Exercise aim: Count the lines in the data below where the string "with" occurs, please, and give the number alone.
* begin *
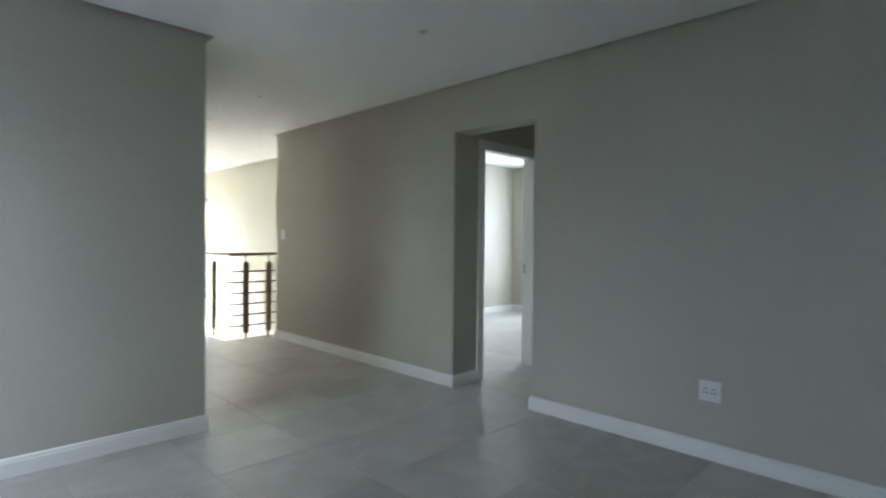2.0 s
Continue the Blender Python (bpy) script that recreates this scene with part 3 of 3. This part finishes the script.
dl0 = downlight(pose(-1.005, -1.075, H))
for x, y in ((-1.0, 1.13), (-0.94, 2.42), (0.25, 3.69), (-3.0, -1.075), (-3.0, -3.2), (-1.0, -3.2),
             (-0.17, -9.76), (-1.112, -9.76), (0.735, -9.76), (-2.03, -9.76),
             (0.741, -11.46), (-0.171, -11.46), (-1.09, -11.46), (-2.0, -11.5)):
    copy_thing(dl0, pose(x, y, H))
copy_thing(dl0, pose(4.05, -6.40, H + 0.035))


# ---- balustrade ----
bal = tagged(new("balustrade"), "stair balustrade of timber posts, steel rods and a dark flat handrail", "balustrade")
HR = 1.035
soften(part("handrail", boxes((RX - 0.03, VX, RY - 0.03, RY + 0.03, HR, HR + 0.038), (RX - 0.03, RX + 0.03, RY + 0.03, VY, HR, HR + 0.038)), WOOD, bal, "dark flat handrail"), 0.005)
posts = [(-0.323, RY), (-0.023, RY), (0.45, RY), (0.88, RY), (RX, 3.437), (RX, 4.46), (RX, 5.24), (RX, 6.14), (RX, 7.04), (RX, 7.94)]
for x, y in posts:
    along_x = y == RY
    w, t = (0.045 if y == 4.46 else 0.033, 0.023)
    b = (x - w, x + w, y - t, y + t, 0.075, 0.955) if along_x else (x - t, x + t, y - w, y + w, 0.075, 0.955)
    p = part("post", round_box(*b, 0.003), WOOD, bal, "brown stained timber post")
    bm = bmesh.new()
    rod(bm, (x, y, 0.0), (x, y, 0.08), 0.012, 12)
    rod(bm, (x, y, 0.0), (x, y, 0.008), 0.032, 18)
    part("post_foot", bm, ROD, p, "steel foot")
    bm = bmesh.new()
    rod(bm, (x, y, 0.95), (x, y, HR), 0.007, 10)
    part("rail_pin", bm, ROD, p, "thin steel pin")
for z in (0.165, 0.30, 0.435, 0.57, 0.705, 0.84):
    tube("rod", [(VX, RY, z), (0.2, RY, z), (RX + 0.02, RY, z), (RX, RY, z), (RX, RY + 0.02, z), (RX, 4.0, z), (RX, VY, z)], 0.009, ROD, bal)


# ---- outside ----
ground = structure("ground", boxes((-400, 400, -400, 400, -3.4, -3.2)), GROUND, "paved and grassed ground around the house", "ground")


def house(name, x0, x1, y0, y1, eave, ridge, windows, label, along="y", plaster=None):
    """A plastered house with a pitched roof; windows: (side, a0, a1, z0, z1)."""
    e = tagged(new(name), label, "house")
    part("wall", boxes((x0, x1, y0, y1, -3.2, eave)), plaster or RENDER, e)
    bm = bmesh.new()
    o = 0.5
    if along == "y":
        xm = (x0 + x1) / 2
        pts = [(x0 - o, y0 - o, eave), (x1 + o, y0 - o, eave), (xm, y0 - o, ridge), (x0 - o, y1 + o, eave), (x1 + o, y1 + o, eave), (xm, y1 + o, ridge)]
    else:
        ym = (y0 + y1) / 2
        pts = [(x0 - o, y0 - o, eave), (x0 - o, y1 + o, eave), (x0 - o, ym, ridge), (x1 + o, y0 - o, eave), (x1 + o, y1 + o, eave), (x1 + o, ym, ridge)]
    v = [bm.verts.new(p) for p in pts]
    for f in ((0, 1, 2), (3, 5, 4), (0, 2, 5, 3), (1, 4, 5, 2), (0, 3, 4, 1)):
        bm.faces.new([v[i] for i in f])
    rf = part("roof", bm, ROOF, e, "grey pitched roof")
    part("fascia", boxes((x0 - o + 0.02, x0 - o + 0.06, y0 - o, y1 + o, eave - 0.16, eave - 0.05)), GROUT, rf, "grey fascia board")
    part("gutter", boxes((x0 - o - 0.12, x0 - o, y0 - o, y1 + o, eave - 0.05, eave + 0.1)), WHITE, rf)
    for side, a0, a1, z0, z1 in windows:
        c, s = {"w": (x0, -1), "e": (x1, 1), "n": (y1, 1), "s": (y0, -1)}[side]

        def B(p, q, r, t, u, w):
            lo, hi = sorted((c + s * u, c + s * w))
            return (lo, hi, p, q, r, t) if side in "we" else (p, q, lo, hi, r, t)
        wd = part("window", boxes(B(a0, a1, z0, z1, 0.004, 0.03)), FARGLASS, e, "dark window")
        fr = bmesh.new()
        m = (a0 + a1) / 2
        zz = (z0 + z1) / 2
        for q in ((a0 - .06, a0 + .03, z0 - .06, z1 + .06), (a1 - .03, a1 + .06, z0 - .06, z1 + .06), (a0 + .03, a1 - .03, z1 - .03, z1 + .06),
                  (a0 + .03, a1 - .03, z0 - .06, z0 + .03), (m - .03, m + .03, z0 + .03, z1 - .03), (a0 + .03, m - .03, zz - .03, zz + .03), (m + .03, a1 - .03, zz - .03, zz + .03)):
            add_box(fr, *B(q[0], q[1], q[2], q[3], 0.032, 0.07))
        part("window_frame", fr, WHITE, wd)
    return e


house("neighbour_house", 17.0, 23.0, -26.0, -6.0, 0.55, 2.1, [("w", -12.0, -11.0, -0.95, -0.05), ("w", -16.4, -15.5, -0.95, -0.05), ("w", -9.4, -8.5, -0.95, -0.05)],
      "white plastered neighbouring house with a pale grey pitched roof", plaster=BRIGHT)
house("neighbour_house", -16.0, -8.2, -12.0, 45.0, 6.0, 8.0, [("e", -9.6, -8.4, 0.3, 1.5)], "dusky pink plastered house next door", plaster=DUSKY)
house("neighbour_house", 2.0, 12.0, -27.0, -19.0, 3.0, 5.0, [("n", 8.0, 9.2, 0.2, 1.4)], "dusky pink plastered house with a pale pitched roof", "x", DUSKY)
house("neighbour_house", -4.0, 14.0, 24.0, 32.0, -0.9, 0.9, [("s", -1.0, 0.4, -2.6, -1.5), ("s", 5.5, 6.7, -2.6, -1.5)], "low pale plastered house across the yard", "x")
sc = tagged(new("garden_screen"), "turquoise panelled screen between white posts in the yard", "screen")
for i in range(6):
    part("panel", round_box(-2.0 + i * 1.25, -0.85 + i * 1.25, 12.0, 12.05, -0.62, 0.2, 0.01, 1), TURQ, sc)
    part("post", round_box(-2.1 + i * 1.25, -2.0 + i * 1.25, 11.98, 12.07, -0.62, 0.28, 0.01, 1), WHITE, sc)
part("plinth", round_box(-2.2, 5.6, 11.95, 12.10, -3.2, -0.62, 0.01, 1), RENDER, sc)

# balcony outside the glazed door
bc = tagged(new("balcony"), "pale concrete balcony slab outside the glazed door", "balcony")
part("slab", boxes((PX + E_, PX + 1.6, -7.9, -4.6, -0.25, -0.03)), CONC, bc)

# ---- floor tiles ----
PITCH, JOINT = 0.585, 0.003
GRID = [(-3.892, -0.735), (-0.204, -9.450)]
shared = {}
for x0, x1, y0, y1, gi in FLOORS:
    gx, gy = GRID[gi]
    i0, i1 = math.floor((x0 - gx) / PITCH), math.ceil((x1 - gx) / PITCH)
    k0, k1 = math.floor((y0 - gy) / PITCH), math.ceil((y1 - gy) / PITCH)
    for i in range(i0, i1):
        for k in range(k0, k1):
            a0, a1 = max(x0, gx + i * PITCH + JOINT / 2), min(x1, gx + (i + 1) * PITCH - JOINT / 2)
            b0, b1 = max(y0, gy + k * PITCH + JOINT / 2), min(y1, gy + (k + 1) * PITCH - JOINT / 2)
            w, d = round(a1 - a0, 4), round(b1 - b0, 4)
            if w < 0.004 or d < 0.004:
                continue
            if (w, d) not in shared:
                c = min(0.0008, w / 4, d / 4)
                me = bpy.data.meshes.new("tile")
                vs, fs = [], []
                for z, o in ((-0.010, 0.0), (-c, 0.0), (0.0, c)):
                    vs += [(-w / 2 + o, -d / 2 + o, z), (w / 2 - o, -d / 2 + o, z), (w / 2 - o, d / 2 - o, z), (-w / 2 + o, d / 2 - o, z)]
                for r in (0, 4):
                    for q in range(4):
                        fs.append((r + q, r + (q + 1) % 4, r + 4 + (q + 1) % 4, r + 4 + q))
                fs.append((8, 9, 10, 11))
                me.from_pydata(vs, [], fs)
                me.materials.append(TILE)
                shared[(w, d)] = me
            ob = new("tile", shared[(w, d)])
            ob.location = ((a0 + a1) / 2, (b0 + b1) / 2, 0.0)
            ob.parent = bed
* end *
Correct answer: 4